The Media Suite facilitates comparative research into collections of different media types that, traditionally, are studied separately. Especially for oral history research, this is innovative and promising in two ways at least. First, it potentially stimulates the re-use of interviews, not only by media scholars who might accidentally discover this material previously unknown to them, but by (oral) historians as well. Second, as stated above, oral history research is mainly concerned with interviews that have been created by the researcher her- or himself. The metadata as available in the Media Suite – although often unclear – provide some of the context information necessary for the interpretation of a recorded interview, and therewith, for potential re-use. Third, and most importantly, a video annotation tool is provided that enables a novel way to analyse interviews. This tool was not used in this project and was therefore not a part of this chapter. While in traditional oral history research, the manually created transcript is the source that is actually interpreted, by highlighting, commenting, underlining and connecting parts, the annotation tool centralises the interview as video (or audio), and allows for moving away from the written text. The video interviews can be tagged, commented, segmented, and annotations can be exported for further quantitative and qualitative analysis. Potentially, the Media Suite thus enables a novel approach to oral history interviews.

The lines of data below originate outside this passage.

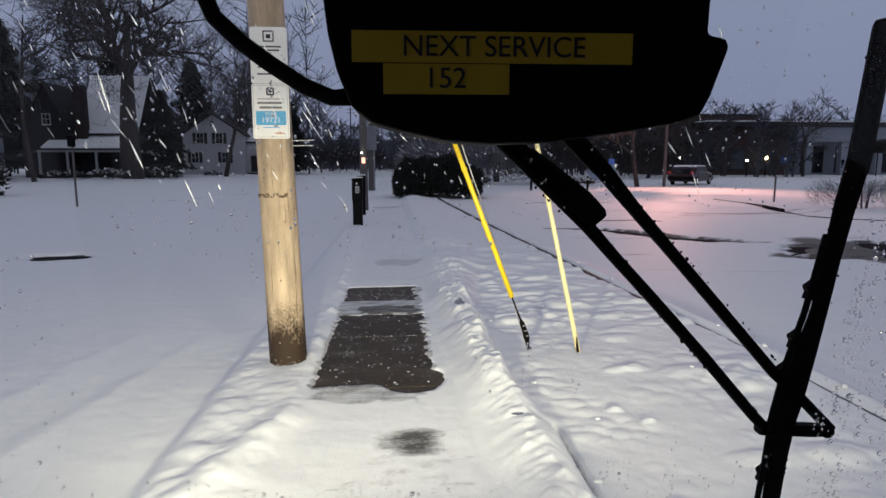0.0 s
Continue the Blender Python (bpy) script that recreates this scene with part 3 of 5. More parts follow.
# ---- steering wheel ----
wheel = root("steering_wheel", (0.3105, -0.1589, 1.4118), "large black padded bus steering wheel", "steering wheel")
wheel.matrix_world = pose(0.3105, -0.1589, 1.4118, 47.9, -1.25, 0)
bm = bmesh.new()
R, r = 0.2022, 0.0154
rings = []
for i in range(96):
    a = 2 * math.pi * i / 96
    ring = []
    for j in range(14):
        b = 2 * math.pi * j / 14
        bump = 1 + 0.05 * math.cos(12 * a) * (1 if math.sin(b) < -0.2 else 0)
        ring.append(bm.verts.new(((R + r * bump * math.cos(b)) * math.cos(a), (R + r * bump * math.cos(b)) * math.sin(a), r * bump * math.sin(b))))
    rings.append(ring)
for i in range(96):
    for j in range(14):
        bm.faces.new((rings[i][j], rings[(i + 1) % 96][j], rings[(i + 1) % 96][(j + 1) % 14], rings[i][(j + 1) % 14]))
part("rim", bm, BLACK, wheel, "", True)
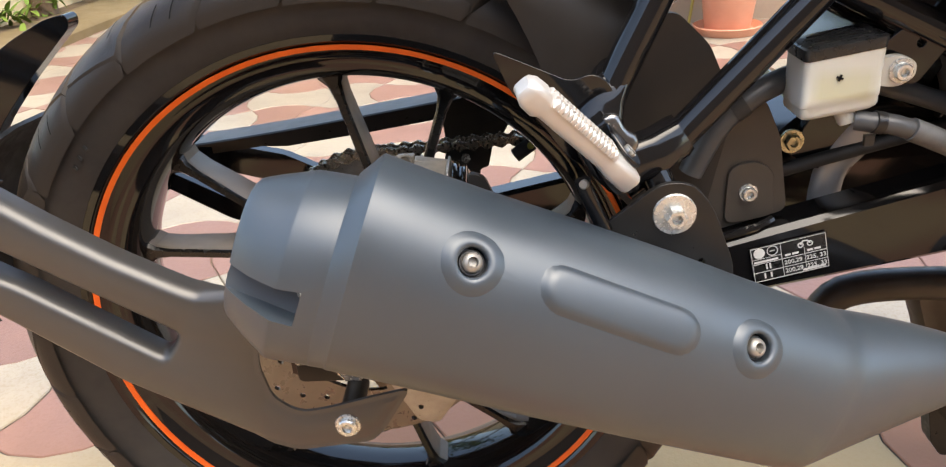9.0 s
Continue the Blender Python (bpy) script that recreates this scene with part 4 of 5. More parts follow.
# brake caliper over the top of the disc
bm = bmesh.new()
loops = []
side = [(-0.030, 0.392), (-0.029, 0.420), (-0.036, 0.4265), (-0.050, 0.4260), (-0.082, 0.4225), (-0.096, 0.4170), (-0.102, 0.4040), (-0.102, 0.3700), (-0.092, 0.3600), (-0.040, 0.3640)]
for x, g in ((0.0240, 0.86), (0.0275, 1.0), (0.060, 1.0), (0.0930, 1.0), (0.0965, 0.86)):
    loops.append([Vector((x, -0.066 + (y + 0.066) * g, 0.398 + (z - 0.398) * g)) for y, z in side])
loft(bm, loops)
caliper = part("brake_caliper", bm, M["gloss_black"], bike, "gloss black rear brake caliper over the disc", bevel=0.0025)
def ridge(b, x, w, y0, y1, lift):
    """A rounded ridge that runs back over the caliper's shoulder."""
    rows = []
    for k in range(9):
        y = y0 + (y1 - y0) * k / 8
        z = 0.4260 - max(0.0, -0.050 - y) * 0.11 - max(0.0, -0.082 - y) * 0.9
        h = lift * min(1.0, 0.35 + 2.2 * min(k, 8 - k) / 8)
        rows.append([Vector((x + dx * w, y, z + dz * h)) for dx, dz in ((-1, -0.6), (-0.95, 0.6), (-0.5, 1), (0.5, 1), (0.95, 0.6), (1, -0.6))])
    loft(b, rows)
def rod(b, p, q, r):
    tube(b, [p, q], r, 16, False)
for name, mat, fn in (("ridge", "gloss_black", lambda b: ridge(b, 0.0360, 0.0032, -0.094, -0.030, 0.0065)),
                      ("ridge", "gloss_black", lambda b: ridge(b, 0.0490, 0.0026, -0.098, -0.044, 0.0055)),
                      ("ridge", "gloss_black", lambda b: ridge(b, 0.0850, 0.0034, -0.096, -0.028, 0.0070)),
                      ("ridge", "gloss_black", lambda b: ridge(b, 0.0920, 0.0022, -0.090, -0.036, 0.0050)),
                      ("pad_window", "beige_cast", lambda b: box(b, (0.0660, -0.0570, 0.4262), (0.0260, 0.034, 0.0100), Matrix.Rotation(radians(8), 4, "X"))),
                      ("pad_plate", "steel", lambda b: box(b, (0.0415, -0.0520, 0.4300), (0.0022, 0.034, 0.0110))),
                      ("pad_plate", "steel", lambda b: box(b, (0.0800, -0.0500, 0.4285), (0.0022, 0.036, 0.0105))),
                      ("pad_carrier", "beige_cast", lambda b: [box(b, (0.0385, -0.0300, 0.4250), (0.0100, 0.0120, 0.0160), Matrix.Rotation(radians(18), 4, "Y")), box(b, (0.0660, -0.0320, 0.4250), (0.0300, 0.0120, 0.0120), Matrix.Rotation(radians(10), 4, "Y"))]),
                      ("pin_lug", "beige_cast", lambda b: [box(b, (0.0450, -0.0260, 0.4270), (0.0140, 0.010, 0.0140)), lathe(b, [(0.0062, -0.004), (0.0062, 0.005), (0.0040, 0.0056), (0.0036, 0.001), (0.0002, 0.001)], (0.0450, -0.0310, 0.4290), (0, -0.8, 0.6), 16, caps=False)]),
                      ("front_web", "gloss_black", lambda b: tube(b, [(0.0525, -0.0840, 0.4240), (0.0555, -0.0960, 0.4210), (0.0550, -0.1050, 0.4120), (0.0500, -0.1060, 0.4000)], 0.0032, 10)),
                      ("front_web", "gloss_black", lambda b: tube(b, [(0.0605, -0.0860, 0.4230), (0.0590, -0.0980, 0.4190), (0.0560, -0.1060, 0.4100), (0.0600, -0.1060, 0.3980)], 0.0028, 10)),
                      ("front_web", "gloss_black", lambda b: tube(b, [(0.0760, -0.0860, 0.4230), (0.0790, -0.0980, 0.4170), (0.0820, -0.1040, 0.4080), (0.0860, -0.1030, 0.3960)], 0.0034, 10)),
                      ("bolt_boss", "gloss_black", lambda b: lathe(b, [(0.0088, -0.012), (0.0088, 0.003), (0.0078, 0.0042), (0.0002, 0.0042)], (0.0420, -0.0930, 0.4190), (0, -0.93, 0.36), 20, caps=False)),
                      ("bolt_boss", "gloss_black", lambda b: lathe(b, [(0.0085, -0.012), (0.0085, 0.002), (0.0075, 0.0032), (0.0002, 0.0032)], (0.0685, -0.0940, 0.4200), (0, -0.93, 0.36), 20, caps=False)),
                      ("piston_boss", "engine", lambda b: lathe(b, [(0.0178, -0.012), (0.0178, 0.004), (0.0168, 0.0062), (0.0150, 0.0070), (0.0002, 0.0074)], (0.0440, -0.1010, 0.3870), (0, -0.92, 0.38), 32, caps=False)),
                      ("pin_boot", "kerb_grey", lambda b: box(b, (0.0065, -0.1000, 0.3860), (0.0290, 0.0150, 0.0150), Matrix.Rotation(radians(-4), 4, "Y"))),
                      ("slide_pin", "gloss_black", lambda b: [rod(b, (0.060, -0.1000, 0.3960), (0.0760, -0.1030, 0.4010), 0.0066), rod(b, (0.0740, -0.1025, 0.4005), (0.0980, -0.1065, 0.4100), 0.0050)]),
                      ("caliper_arm", "gloss_black", lambda b: box(b, (0.0800, -0.0900, 0.3800), (0.0560, 0.0220, 0.0260), Matrix.Rotation(radians(-10), 4, "Y"))),
                      ("banjo", "zinc", lambda b: [rod(b, (0.0955, -0.1060, 0.4095), (0.1040, -0.1080, 0.4140), 0.0086), rod(b, (0.1010, -0.1100, 0.4210), (0.1000, -0.1080, 0.4270), 0.0036)]),
                      ("banjo_bolt", "bracket", lambda b: lathe(b, [(0.0100, 0.0), (0.0100, 0.0020), (0.0076, 0.0022), (0.0076, 0.0090), (0.0064, 0.0102), (0.0002, 0.0102)], (0.1040, -0.1082, 0.4142), (0.90, -0.30, 0.32), 6, caps=False)),
                      ("brake_pipe", "zinc", lambda b: tube(b, [(0.0990, -0.1120, 0.4060), (0.1020, -0.1160, 0.3980), (0.1060, -0.1180, 0.3880), (0.1110, -0.1180, 0.3780)], 0.0036, 12)),
                      ("mount_bracket", "satin_black", lambda b: plate(b, rounded([(0.0960, 0.4340), (0.1080, 0.4300), (0.1160, 0.4100), (0.1240, 0.3700), (0.1100, 0.3440), (0.0900, 0.3500)], 0.005), -0.0680, -0.0740))):
    bm = bmesh.new()
    fn(bm)
    part(name, bm, M[mat], caliper, bevel=0.004 if name == "pin_boot" else 0.0012)
bolt(caliper, (0.0420, -0.0968, 0.4205), 0.0060, M["zinc"], "caliper_bolt", (0, -0.93, 0.36), hexhead=True)
bolt(caliper, (0.0685, -0.0972, 0.4212), 0.0058, M["brass"], "bleed_screw", (0, -0.93, 0.36), hexhead=True, h=0.007)
bm = bmesh.new()
tube(bm, [(0.111, -0.118, 0.380), (0.124, -0.114, 0.366), (0.150, -0.104, 0.366), (0.22, -0.088, 0.402), (0.33, -0.075, 0.425), (0.45, -0.070, 0.452)], 0.0052, 10)
part("brake_hose", bm, M["rubber"], caliper)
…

Nonetheless, CrossEWT was not a typical oral history project, both in terms of scale, and regarding its focus on textual sources. The Media Suite, contrarily, is mainly oriented on audio-visual sources. The fact that text analysis tasks could not be performed in the Media Suite is in itself not problematic, only that large amounts of text cannot always be processed by accessible text mining tools. Furthermore, the problem of unclear metadata, both in terms content and regarding their presentation, needs to be addressed in order to enable researchers to adequately and satisfactorily work with the collections that the Media Suite gives access to.